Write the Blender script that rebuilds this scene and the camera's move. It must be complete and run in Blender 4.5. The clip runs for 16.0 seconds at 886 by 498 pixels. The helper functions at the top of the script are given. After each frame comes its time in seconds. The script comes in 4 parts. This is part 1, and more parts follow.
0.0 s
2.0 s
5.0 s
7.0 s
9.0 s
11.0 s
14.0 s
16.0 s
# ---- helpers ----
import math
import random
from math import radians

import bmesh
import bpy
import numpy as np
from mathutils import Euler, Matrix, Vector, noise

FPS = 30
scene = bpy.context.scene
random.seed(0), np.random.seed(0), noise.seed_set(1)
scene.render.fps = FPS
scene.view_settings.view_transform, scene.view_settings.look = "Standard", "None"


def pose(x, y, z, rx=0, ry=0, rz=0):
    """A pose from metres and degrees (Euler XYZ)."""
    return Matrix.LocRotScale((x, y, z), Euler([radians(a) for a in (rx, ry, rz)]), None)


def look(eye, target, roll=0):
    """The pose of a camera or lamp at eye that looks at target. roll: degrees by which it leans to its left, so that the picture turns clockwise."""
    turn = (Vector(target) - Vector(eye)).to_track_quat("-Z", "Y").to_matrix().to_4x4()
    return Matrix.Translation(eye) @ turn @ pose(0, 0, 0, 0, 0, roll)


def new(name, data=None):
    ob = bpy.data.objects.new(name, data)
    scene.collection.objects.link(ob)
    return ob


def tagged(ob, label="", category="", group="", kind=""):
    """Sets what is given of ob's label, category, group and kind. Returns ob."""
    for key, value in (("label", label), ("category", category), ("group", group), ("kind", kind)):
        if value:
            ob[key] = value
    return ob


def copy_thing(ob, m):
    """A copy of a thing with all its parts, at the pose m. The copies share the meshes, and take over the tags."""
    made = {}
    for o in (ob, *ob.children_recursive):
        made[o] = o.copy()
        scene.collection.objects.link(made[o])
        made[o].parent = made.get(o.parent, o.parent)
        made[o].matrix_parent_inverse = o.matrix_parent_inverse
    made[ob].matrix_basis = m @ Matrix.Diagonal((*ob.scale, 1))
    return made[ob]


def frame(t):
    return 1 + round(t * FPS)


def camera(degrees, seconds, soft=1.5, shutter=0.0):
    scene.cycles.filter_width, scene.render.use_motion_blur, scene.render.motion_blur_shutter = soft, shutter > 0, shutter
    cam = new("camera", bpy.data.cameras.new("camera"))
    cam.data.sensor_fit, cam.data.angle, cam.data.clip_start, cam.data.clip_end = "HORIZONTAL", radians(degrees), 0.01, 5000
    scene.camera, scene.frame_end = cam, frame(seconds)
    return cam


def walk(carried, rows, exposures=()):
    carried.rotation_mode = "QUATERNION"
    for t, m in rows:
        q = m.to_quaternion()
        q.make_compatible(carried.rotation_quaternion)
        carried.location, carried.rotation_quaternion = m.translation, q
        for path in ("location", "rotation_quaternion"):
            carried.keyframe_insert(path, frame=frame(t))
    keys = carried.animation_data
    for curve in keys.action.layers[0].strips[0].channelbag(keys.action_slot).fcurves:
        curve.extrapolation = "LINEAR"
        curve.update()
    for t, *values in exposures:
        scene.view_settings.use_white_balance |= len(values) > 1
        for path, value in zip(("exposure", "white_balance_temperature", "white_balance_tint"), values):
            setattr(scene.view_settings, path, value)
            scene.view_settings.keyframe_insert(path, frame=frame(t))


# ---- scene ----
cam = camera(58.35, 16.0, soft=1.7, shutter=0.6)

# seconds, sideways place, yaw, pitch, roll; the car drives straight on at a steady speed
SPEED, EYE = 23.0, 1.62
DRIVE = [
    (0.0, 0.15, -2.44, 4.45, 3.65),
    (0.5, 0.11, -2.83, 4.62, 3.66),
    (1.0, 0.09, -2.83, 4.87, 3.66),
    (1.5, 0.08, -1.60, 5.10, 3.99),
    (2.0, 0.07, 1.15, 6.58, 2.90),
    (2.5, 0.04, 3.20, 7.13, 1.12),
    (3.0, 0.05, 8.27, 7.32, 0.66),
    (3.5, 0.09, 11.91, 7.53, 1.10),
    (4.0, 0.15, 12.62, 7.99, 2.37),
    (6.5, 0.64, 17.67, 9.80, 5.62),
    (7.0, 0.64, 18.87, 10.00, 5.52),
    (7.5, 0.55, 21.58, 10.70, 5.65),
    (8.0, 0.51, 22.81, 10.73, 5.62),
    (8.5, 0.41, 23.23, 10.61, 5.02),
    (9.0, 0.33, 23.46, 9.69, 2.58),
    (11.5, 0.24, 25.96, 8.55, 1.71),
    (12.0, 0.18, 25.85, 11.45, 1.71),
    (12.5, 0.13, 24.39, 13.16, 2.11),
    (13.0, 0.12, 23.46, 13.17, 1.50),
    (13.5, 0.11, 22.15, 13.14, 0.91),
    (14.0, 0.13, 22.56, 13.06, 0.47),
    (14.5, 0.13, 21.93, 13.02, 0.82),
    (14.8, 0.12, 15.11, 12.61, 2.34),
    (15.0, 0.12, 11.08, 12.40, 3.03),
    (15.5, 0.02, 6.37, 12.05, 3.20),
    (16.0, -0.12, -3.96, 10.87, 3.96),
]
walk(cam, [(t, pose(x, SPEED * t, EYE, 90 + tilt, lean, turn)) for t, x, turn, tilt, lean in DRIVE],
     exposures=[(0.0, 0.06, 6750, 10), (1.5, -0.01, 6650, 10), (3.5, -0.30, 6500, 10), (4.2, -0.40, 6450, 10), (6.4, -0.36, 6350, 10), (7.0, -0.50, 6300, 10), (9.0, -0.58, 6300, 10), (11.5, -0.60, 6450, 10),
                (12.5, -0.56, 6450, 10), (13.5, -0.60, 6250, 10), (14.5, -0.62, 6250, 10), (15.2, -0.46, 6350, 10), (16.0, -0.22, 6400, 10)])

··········

**Your goal**
Reproduce the full listing word for word.

**Correct output**
Write the Blender script that rebuilds this scene and the camera's move. It must be complete and run in Blender 4.5. The clip runs for 16.0 seconds at 886 by 498 pixels. The helper functions at the top of the script are given. After each frame comes its time in seconds. The script comes in 4 parts. This is part 1, and more parts follow.
0.0 s
2.0 s
5.0 s
7.0 s
9.0 s
11.0 s
14.0 s
16.0 s
# ---- helpers ----
import math
import random
from math import radians

import bmesh
import bpy
import numpy as np
from mathutils import Euler, Matrix, Vector, noise

FPS = 30
scene = bpy.context.scene
random.seed(0), np.random.seed(0), noise.seed_set(1)
scene.render.fps = FPS
scene.view_settings.view_transform, scene.view_settings.look = "Standard", "None"


def pose(x, y, z, rx=0, ry=0, rz=0):
    """A pose from metres and degrees (Euler XYZ)."""
    return Matrix.LocRotScale((x, y, z), Euler([radians(a) for a in (rx, ry, rz)]), None)


def look(eye, target, roll=0):
    """The pose of a camera or lamp at eye that looks at target. roll: degrees by which it leans to its left, so that the picture turns clockwise."""
    turn = (Vector(target) - Vector(eye)).to_track_quat("-Z", "Y").to_matrix().to_4x4()
    return Matrix.Translation(eye) @ turn @ pose(0, 0, 0, 0, 0, roll)


def new(name, data=None):
    ob = bpy.data.objects.new(name, data)
    scene.collection.objects.link(ob)
    return ob


def tagged(ob, label="", category="", group="", kind=""):
    """Sets what is given of ob's label, category, group and kind. Returns ob."""
    for key, value in (("label", label), ("category", category), ("group", group), ("kind", kind)):
        if value:
            ob[key] = value
    return ob


def copy_thing(ob, m):
    """A copy of a thing with all its parts, at the pose m. The copies share the meshes, and take over the tags."""
    made = {}
    for o in (ob, *ob.children_recursive):
        made[o] = o.copy()
        scene.collection.objects.link(made[o])
        made[o].parent = made.get(o.parent, o.parent)
        made[o].matrix_parent_inverse = o.matrix_parent_inverse
    made[ob].matrix_basis = m @ Matrix.Diagonal((*ob.scale, 1))
    return made[ob]


def frame(t):
    return 1 + round(t * FPS)


def camera(degrees, seconds, soft=1.5, shutter=0.0):
    scene.cycles.filter_width, scene.render.use_motion_blur, scene.render.motion_blur_shutter = soft, shutter > 0, shutter
    cam = new("camera", bpy.data.cameras.new("camera"))
    cam.data.sensor_fit, cam.data.angle, cam.data.clip_start, cam.data.clip_end = "HORIZONTAL", radians(degrees), 0.01, 5000
    scene.camera, scene.frame_end = cam, frame(seconds)
    return cam


def walk(carried, rows, exposures=()):
    carried.rotation_mode = "QUATERNION"
    for t, m in rows:
        q = m.to_quaternion()
        q.make_compatible(carried.rotation_quaternion)
        carried.location, carried.rotation_quaternion = m.translation, q
        for path in ("location", "rotation_quaternion"):
            carried.keyframe_insert(path, frame=frame(t))
    keys = carried.animation_data
    for curve in keys.action.layers[0].strips[0].channelbag(keys.action_slot).fcurves:
        curve.extrapolation = "LINEAR"
        curve.update()
    for t, *values in exposures:
        scene.view_settings.use_white_balance |= len(values) > 1
        for path, value in zip(("exposure", "white_balance_temperature", "white_balance_tint"), values):
            setattr(scene.view_settings, path, value)
            scene.view_settings.keyframe_insert(path, frame=frame(t))


# ---- scene ----
cam = camera(58.35, 16.0, soft=1.7, shutter=0.6)

# seconds, sideways place, yaw, pitch, roll; the car drives straight on at a steady speed
SPEED, EYE = 23.0, 1.62
DRIVE = [
    (0.0, 0.15, -2.44, 4.45, 3.65),
    (0.5, 0.11, -2.83, 4.62, 3.66),
    (1.0, 0.09, -2.83, 4.87, 3.66),
    (1.5, 0.08, -1.60, 5.10, 3.99),
    (2.0, 0.07, 1.15, 6.58, 2.90),
    (2.5, 0.04, 3.20, 7.13, 1.12),
    (3.0, 0.05, 8.27, 7.32, 0.66),
    (3.5, 0.09, 11.91, 7.53, 1.10),
    (4.0, 0.15, 12.62, 7.99, 2.37),
    (6.5, 0.64, 17.67, 9.80, 5.62),
    (7.0, 0.64, 18.87, 10.00, 5.52),
    (7.5, 0.55, 21.58, 10.70, 5.65),
    (8.0, 0.51, 22.81, 10.73, 5.62),
    (8.5, 0.41, 23.23, 10.61, 5.02),
    (9.0, 0.33, 23.46, 9.69, 2.58),
    (11.5, 0.24, 25.96, 8.55, 1.71),
    (12.0, 0.18, 25.85, 11.45, 1.71),
    (12.5, 0.13, 24.39, 13.16, 2.11),
    (13.0, 0.12, 23.46, 13.17, 1.50),
    (13.5, 0.11, 22.15, 13.14, 0.91),
    (14.0, 0.13, 22.56, 13.06, 0.47),
    (14.5, 0.13, 21.93, 13.02, 0.82),
    (14.8, 0.12, 15.11, 12.61, 2.34),
    (15.0, 0.12, 11.08, 12.40, 3.03),
    (15.5, 0.02, 6.37, 12.05, 3.20),
    (16.0, -0.12, -3.96, 10.87, 3.96),
]
walk(cam, [(t, pose(x, SPEED * t, EYE, 90 + tilt, lean, turn)) for t, x, turn, tilt, lean in DRIVE],
     exposures=[(0.0, 0.06, 6750, 10), (1.5, -0.01, 6650, 10), (3.5, -0.30, 6500, 10), (4.2, -0.40, 6450, 10), (6.4, -0.36, 6350, 10), (7.0, -0.50, 6300, 10), (9.0, -0.58, 6300, 10), (11.5, -0.60, 6450, 10),
                (12.5, -0.56, 6450, 10), (13.5, -0.60, 6250, 10), (14.5, -0.62, 6250, 10), (15.2, -0.46, 6350, 10), (16.0, -0.22, 6400, 10)])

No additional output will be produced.